==== DATA FOR THE TASK ====

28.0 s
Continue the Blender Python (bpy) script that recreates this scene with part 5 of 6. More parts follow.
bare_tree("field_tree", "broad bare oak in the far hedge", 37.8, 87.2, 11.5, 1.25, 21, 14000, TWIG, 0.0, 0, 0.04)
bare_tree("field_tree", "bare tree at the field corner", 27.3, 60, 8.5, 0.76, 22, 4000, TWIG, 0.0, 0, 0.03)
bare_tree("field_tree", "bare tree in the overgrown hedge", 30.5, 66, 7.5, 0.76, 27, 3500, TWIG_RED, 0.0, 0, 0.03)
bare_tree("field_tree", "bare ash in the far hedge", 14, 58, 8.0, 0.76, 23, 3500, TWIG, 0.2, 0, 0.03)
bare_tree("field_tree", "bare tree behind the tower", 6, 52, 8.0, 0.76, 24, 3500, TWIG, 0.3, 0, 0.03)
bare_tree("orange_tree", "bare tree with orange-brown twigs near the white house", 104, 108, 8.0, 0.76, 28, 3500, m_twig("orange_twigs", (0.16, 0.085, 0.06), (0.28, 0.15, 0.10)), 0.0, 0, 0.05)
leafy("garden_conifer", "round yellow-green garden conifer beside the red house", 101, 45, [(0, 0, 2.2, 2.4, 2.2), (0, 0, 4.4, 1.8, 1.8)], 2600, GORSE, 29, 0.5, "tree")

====
==== DATA FOR THE TASK ====

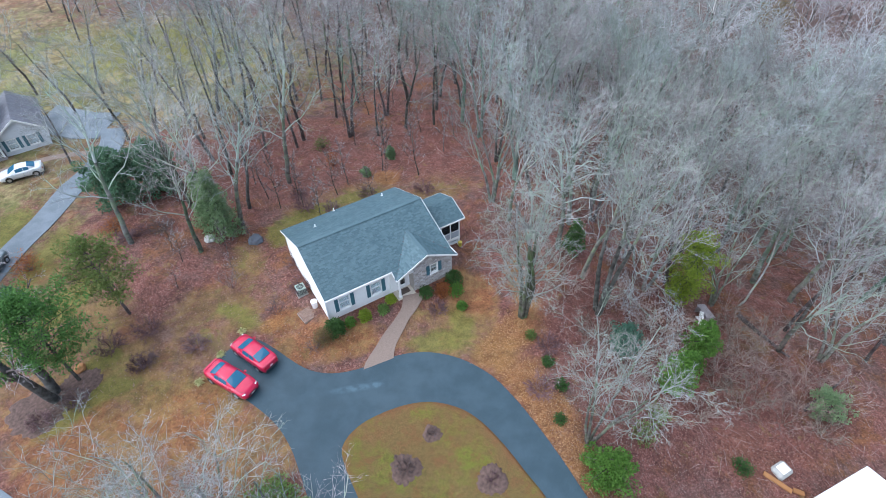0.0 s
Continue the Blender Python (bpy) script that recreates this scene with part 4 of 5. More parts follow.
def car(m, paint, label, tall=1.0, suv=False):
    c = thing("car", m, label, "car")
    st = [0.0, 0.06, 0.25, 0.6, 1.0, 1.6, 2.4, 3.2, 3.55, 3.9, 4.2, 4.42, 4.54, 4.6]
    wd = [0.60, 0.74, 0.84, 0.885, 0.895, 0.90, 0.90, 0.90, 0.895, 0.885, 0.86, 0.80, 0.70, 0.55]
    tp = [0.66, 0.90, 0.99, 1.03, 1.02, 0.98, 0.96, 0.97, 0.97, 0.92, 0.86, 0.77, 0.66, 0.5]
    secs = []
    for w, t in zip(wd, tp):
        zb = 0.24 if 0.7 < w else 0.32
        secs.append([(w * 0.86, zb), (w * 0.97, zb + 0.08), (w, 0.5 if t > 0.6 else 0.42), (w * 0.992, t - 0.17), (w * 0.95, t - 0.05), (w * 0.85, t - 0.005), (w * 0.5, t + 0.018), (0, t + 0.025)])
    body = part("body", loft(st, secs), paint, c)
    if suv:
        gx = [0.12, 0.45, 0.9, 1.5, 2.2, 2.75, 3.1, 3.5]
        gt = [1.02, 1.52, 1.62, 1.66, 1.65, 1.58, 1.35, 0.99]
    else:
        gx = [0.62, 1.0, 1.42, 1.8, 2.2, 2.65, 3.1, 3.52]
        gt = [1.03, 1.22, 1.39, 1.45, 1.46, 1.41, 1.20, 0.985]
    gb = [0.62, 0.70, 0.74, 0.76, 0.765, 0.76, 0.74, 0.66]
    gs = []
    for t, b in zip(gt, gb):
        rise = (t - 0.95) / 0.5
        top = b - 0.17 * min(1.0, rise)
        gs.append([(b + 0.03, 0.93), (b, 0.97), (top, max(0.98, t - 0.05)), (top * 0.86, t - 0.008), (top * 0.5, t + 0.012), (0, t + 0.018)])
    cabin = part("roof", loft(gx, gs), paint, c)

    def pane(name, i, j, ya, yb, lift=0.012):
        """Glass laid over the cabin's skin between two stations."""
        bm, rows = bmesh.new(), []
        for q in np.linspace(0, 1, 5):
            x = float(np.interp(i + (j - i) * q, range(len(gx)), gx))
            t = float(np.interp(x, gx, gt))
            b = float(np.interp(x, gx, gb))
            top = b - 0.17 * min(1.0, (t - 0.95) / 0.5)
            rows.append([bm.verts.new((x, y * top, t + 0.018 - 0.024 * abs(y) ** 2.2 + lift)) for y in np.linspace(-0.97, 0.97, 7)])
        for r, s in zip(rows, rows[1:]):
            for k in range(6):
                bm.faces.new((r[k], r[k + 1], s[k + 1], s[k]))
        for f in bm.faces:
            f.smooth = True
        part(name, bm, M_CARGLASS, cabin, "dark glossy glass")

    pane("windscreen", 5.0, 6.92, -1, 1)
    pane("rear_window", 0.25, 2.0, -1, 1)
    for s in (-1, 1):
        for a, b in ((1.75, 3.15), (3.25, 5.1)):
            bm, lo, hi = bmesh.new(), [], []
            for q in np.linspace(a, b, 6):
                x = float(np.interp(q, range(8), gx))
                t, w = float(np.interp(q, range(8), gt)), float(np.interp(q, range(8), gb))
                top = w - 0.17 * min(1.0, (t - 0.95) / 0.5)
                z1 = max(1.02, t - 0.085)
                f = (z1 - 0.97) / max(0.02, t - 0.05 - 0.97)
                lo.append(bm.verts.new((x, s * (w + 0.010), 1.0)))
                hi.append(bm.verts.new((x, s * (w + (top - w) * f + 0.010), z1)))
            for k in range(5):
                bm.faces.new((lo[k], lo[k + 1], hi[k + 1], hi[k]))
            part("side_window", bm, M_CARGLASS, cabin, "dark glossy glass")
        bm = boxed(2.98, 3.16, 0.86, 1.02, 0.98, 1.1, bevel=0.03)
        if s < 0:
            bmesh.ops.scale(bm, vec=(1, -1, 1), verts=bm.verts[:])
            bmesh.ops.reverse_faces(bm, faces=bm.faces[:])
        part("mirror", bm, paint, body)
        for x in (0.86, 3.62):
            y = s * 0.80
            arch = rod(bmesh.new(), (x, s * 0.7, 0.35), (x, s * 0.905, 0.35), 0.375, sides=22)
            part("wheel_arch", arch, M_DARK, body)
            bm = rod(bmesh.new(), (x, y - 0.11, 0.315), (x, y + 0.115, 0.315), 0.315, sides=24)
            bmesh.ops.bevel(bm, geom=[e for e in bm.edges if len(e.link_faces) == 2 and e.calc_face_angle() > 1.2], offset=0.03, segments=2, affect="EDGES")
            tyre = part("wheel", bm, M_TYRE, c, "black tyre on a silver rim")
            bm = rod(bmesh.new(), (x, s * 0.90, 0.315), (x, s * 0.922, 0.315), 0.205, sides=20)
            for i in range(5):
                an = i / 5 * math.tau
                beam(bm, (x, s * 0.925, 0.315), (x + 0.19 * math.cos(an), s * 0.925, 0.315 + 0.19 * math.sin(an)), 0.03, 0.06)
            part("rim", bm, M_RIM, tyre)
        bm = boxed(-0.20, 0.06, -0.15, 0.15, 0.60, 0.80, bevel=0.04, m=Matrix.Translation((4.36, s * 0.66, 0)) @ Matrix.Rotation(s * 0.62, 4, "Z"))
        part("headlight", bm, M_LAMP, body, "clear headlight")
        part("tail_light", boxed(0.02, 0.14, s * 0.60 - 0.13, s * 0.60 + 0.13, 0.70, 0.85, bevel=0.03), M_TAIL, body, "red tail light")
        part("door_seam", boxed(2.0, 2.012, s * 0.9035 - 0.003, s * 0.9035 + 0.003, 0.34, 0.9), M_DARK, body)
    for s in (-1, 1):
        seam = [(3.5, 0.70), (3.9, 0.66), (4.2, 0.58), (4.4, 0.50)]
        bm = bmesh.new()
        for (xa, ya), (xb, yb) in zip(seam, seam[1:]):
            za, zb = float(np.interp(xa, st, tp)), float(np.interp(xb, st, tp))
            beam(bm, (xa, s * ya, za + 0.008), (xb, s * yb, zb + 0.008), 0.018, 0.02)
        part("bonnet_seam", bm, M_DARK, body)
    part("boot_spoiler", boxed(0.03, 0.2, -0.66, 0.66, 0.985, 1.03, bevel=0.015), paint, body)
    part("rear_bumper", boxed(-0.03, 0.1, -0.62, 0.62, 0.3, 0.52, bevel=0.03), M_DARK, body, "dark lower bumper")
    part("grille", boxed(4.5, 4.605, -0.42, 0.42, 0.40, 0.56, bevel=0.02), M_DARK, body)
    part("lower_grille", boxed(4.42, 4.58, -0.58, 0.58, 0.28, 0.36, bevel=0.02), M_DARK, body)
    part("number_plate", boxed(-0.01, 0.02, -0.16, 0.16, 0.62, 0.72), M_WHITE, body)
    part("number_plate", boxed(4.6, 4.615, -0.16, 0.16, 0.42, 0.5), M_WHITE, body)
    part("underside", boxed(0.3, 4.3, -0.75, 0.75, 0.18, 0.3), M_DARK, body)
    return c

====
==== DATA FOR THE TASK ====

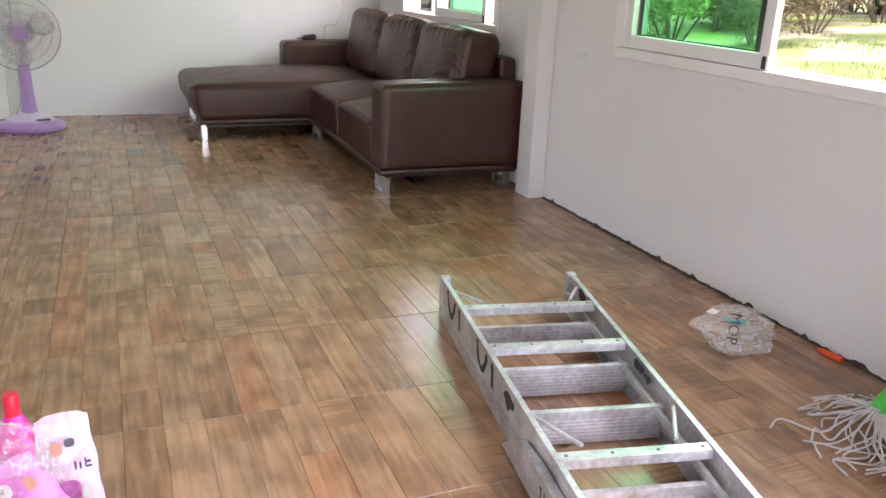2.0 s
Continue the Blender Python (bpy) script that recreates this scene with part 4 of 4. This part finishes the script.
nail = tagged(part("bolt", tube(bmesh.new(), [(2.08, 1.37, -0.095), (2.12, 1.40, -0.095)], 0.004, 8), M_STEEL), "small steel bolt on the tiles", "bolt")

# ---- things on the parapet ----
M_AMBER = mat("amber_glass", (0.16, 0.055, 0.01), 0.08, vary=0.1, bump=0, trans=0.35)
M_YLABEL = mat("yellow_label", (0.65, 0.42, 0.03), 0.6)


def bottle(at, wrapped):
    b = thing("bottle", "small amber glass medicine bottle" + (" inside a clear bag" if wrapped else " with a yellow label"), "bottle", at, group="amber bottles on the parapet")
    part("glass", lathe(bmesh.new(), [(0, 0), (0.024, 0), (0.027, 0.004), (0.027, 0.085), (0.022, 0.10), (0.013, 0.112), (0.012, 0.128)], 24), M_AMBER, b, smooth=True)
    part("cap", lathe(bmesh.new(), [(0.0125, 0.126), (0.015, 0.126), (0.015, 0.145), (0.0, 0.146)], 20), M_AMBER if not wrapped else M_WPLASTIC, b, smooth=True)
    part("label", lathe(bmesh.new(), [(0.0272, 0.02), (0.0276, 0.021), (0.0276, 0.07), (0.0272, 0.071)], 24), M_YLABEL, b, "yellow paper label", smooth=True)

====

_WORK REQUIRED_
Begin with the line containing "finishes the script." and end with the line containing "steel bolt on"; repeat every line from start to finish exactly, and nothing outside them.

_FULL RESPONSE_
Continue the Blender Python (bpy) script that recreates this scene with part 4 of 4. This part finishes the script.
nail = tagged(part("bolt", tube(bmesh.new(), [(2.08, 1.37, -0.095), (2.12, 1.40, -0.095)], 0.004, 8), M_STEEL), "small steel bolt on the tiles", "bolt")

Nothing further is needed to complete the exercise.